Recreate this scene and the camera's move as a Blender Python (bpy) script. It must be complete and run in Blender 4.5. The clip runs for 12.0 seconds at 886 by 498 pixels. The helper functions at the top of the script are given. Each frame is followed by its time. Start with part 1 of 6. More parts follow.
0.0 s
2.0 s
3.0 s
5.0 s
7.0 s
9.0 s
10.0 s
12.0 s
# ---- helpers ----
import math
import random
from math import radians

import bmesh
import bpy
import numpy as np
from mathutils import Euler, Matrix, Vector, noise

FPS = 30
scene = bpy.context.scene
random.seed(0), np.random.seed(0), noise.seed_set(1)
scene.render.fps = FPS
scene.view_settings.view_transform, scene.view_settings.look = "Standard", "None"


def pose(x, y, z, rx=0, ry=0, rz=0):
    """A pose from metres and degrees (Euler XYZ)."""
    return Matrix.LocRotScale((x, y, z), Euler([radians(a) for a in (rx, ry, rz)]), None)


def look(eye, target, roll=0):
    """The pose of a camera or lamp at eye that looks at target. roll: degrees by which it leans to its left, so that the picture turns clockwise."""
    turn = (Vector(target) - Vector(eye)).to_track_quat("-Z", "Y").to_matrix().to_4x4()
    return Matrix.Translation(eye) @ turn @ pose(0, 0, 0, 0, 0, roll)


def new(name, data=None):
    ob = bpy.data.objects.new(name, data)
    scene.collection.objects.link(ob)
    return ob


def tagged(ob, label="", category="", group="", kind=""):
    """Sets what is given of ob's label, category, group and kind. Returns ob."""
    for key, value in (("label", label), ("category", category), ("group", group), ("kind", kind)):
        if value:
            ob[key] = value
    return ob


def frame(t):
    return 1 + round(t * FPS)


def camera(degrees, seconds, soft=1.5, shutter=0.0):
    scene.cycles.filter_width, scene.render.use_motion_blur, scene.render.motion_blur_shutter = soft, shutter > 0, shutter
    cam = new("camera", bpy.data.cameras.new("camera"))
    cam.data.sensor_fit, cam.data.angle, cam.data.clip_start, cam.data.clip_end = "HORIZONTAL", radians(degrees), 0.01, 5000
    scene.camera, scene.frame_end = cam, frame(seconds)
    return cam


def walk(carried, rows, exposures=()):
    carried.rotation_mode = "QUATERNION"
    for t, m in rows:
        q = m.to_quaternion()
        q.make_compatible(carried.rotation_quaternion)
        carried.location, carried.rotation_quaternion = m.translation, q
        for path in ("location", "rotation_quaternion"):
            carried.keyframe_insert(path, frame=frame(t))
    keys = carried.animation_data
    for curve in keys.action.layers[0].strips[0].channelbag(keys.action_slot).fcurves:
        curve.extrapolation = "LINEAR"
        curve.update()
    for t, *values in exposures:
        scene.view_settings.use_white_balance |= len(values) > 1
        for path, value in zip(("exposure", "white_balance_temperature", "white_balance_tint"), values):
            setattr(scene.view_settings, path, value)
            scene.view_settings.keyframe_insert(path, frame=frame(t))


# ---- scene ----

Task statement:
Reproduce the data in its entirety, matching each character.

Result of the exercise:
Recreate this scene and the camera's move as a Blender Python (bpy) script. It must be complete and run in Blender 4.5. The clip runs for 12.0 seconds at 886 by 498 pixels. The helper functions at the top of the script are given. Each frame is followed by its time. Start with part 1 of 6. More parts follow.
0.0 s
2.0 s
3.0 s
5.0 s
7.0 s
9.0 s
10.0 s
12.0 s
# ---- helpers ----
import math
import random
from math import radians

import bmesh
import bpy
import numpy as np
from mathutils import Euler, Matrix, Vector, noise

FPS = 30
scene = bpy.context.scene
random.seed(0), np.random.seed(0), noise.seed_set(1)
scene.render.fps = FPS
scene.view_settings.view_transform, scene.view_settings.look = "Standard", "None"


def pose(x, y, z, rx=0, ry=0, rz=0):
    """A pose from metres and degrees (Euler XYZ)."""
    return Matrix.LocRotScale((x, y, z), Euler([radians(a) for a in (rx, ry, rz)]), None)


def look(eye, target, roll=0):
    """The pose of a camera or lamp at eye that looks at target. roll: degrees by which it leans to its left, so that the picture turns clockwise."""
    turn = (Vector(target) - Vector(eye)).to_track_quat("-Z", "Y").to_matrix().to_4x4()
    return Matrix.Translation(eye) @ turn @ pose(0, 0, 0, 0, 0, roll)


def new(name, data=None):
    ob = bpy.data.objects.new(name, data)
    scene.collection.objects.link(ob)
    return ob


def tagged(ob, label="", category="", group="", kind=""):
    """Sets what is given of ob's label, category, group and kind. Returns ob."""
    for key, value in (("label", label), ("category", category), ("group", group), ("kind", kind)):
        if value:
            ob[key] = value
    return ob


def frame(t):
    return 1 + round(t * FPS)


def camera(degrees, seconds, soft=1.5, shutter=0.0):
    scene.cycles.filter_width, scene.render.use_motion_blur, scene.render.motion_blur_shutter = soft, shutter > 0, shutter
    cam = new("camera", bpy.data.cameras.new("camera"))
    cam.data.sensor_fit, cam.data.angle, cam.data.clip_start, cam.data.clip_end = "HORIZONTAL", radians(degrees), 0.01, 5000
    scene.camera, scene.frame_end = cam, frame(seconds)
    return cam


def walk(carried, rows, exposures=()):
    carried.rotation_mode = "QUATERNION"
    for t, m in rows:
        q = m.to_quaternion()
        q.make_compatible(carried.rotation_quaternion)
        carried.location, carried.rotation_quaternion = m.translation, q
        for path in ("location", "rotation_quaternion"):
            carried.keyframe_insert(path, frame=frame(t))
    keys = carried.animation_data
    for curve in keys.action.layers[0].strips[0].channelbag(keys.action_slot).fcurves:
        curve.extrapolation = "LINEAR"
        curve.update()
    for t, *values in exposures:
        scene.view_settings.use_white_balance |= len(values) > 1
        for path, value in zip(("exposure", "white_balance_temperature", "white_balance_tint"), values):
            setattr(scene.view_settings, path, value)
            scene.view_settings.keyframe_insert(path, frame=frame(t))


# ---- scene ----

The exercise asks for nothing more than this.